“Only 2% of consumers would go to a financial planner to take out life or other personal insurance”
“Only 9% of consumers would go to a financial planner for retirement planning”
“12% of consumers would seek investment advice from a financial planner”
What on earth do consumers think financial planners actually do?
These statistics are from research conducted in Australia a year and a half ago, so perhaps the consumers perception of what financial planners do has shifted substantially since then – but I doubt it. Perhaps also these results are uniquely Australian, and everywhere else in the world consumers are smarter or better informed. I doubt that too.
Financial advisers have a problem. The problem is not dumb consumers either; the problem is the industry.
Clearly there is an issue with the financial advice industry as a whole being able to express the basics of what it does for its customers in a way that makes sense to them. There is an issue also with being able to deliver a clear and compelling value proposition. I separated those two out, even though they are inextricably linked, because there are clearly 2 issues at work here:
- General education of what financial advisers do
- Value propositions of individual firms that express their point of difference to their particular target market segment
I strongly believe that a well defined and articulated value proposition is the central ingredient in a professionals marketing strategy, however this research suggests that possibly a great value proposition just isn’t enough. Perhaps it isn’t enough if the consumers do not understand the positioning and function of the adviser to begin with. For instance; knowing that an adviser is an investment tax planning specialist, who can ensure you lose as little as possible – legally! – in tax simply won’t resonate with the market if they don’t understand how and where they could be paying too much tax, or what impact that may have on them personally.

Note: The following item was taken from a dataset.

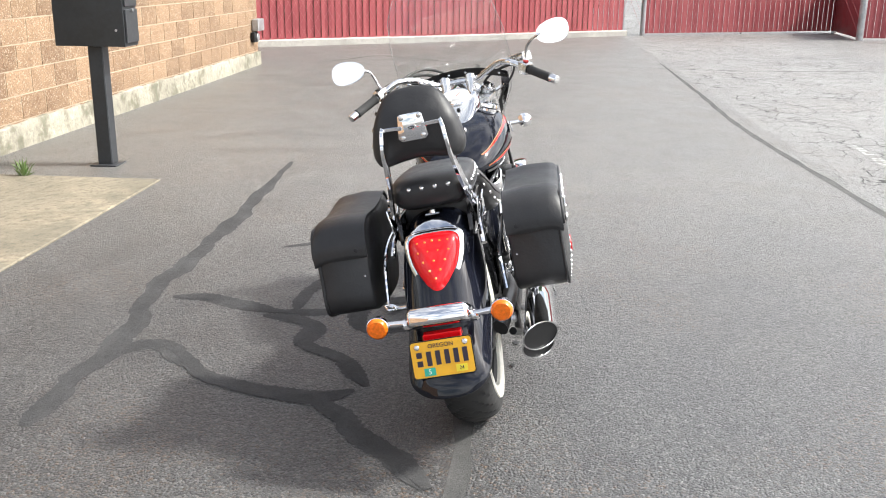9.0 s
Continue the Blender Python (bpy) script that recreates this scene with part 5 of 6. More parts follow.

We have to accept that if consumers are essentially ignorant in respect of understanding what advisers can do and help them with then a well crafted and pointed value proposition remains meaningless. Beautiful branding and market positioning also are meaningless until the target market understand the broader offering and range of possibilities which are available to them.
One thing should be abundantly clear to advisers by now though: consumers simply won’t use us until they know what it is we can do for them. And that is our first marketing challenge.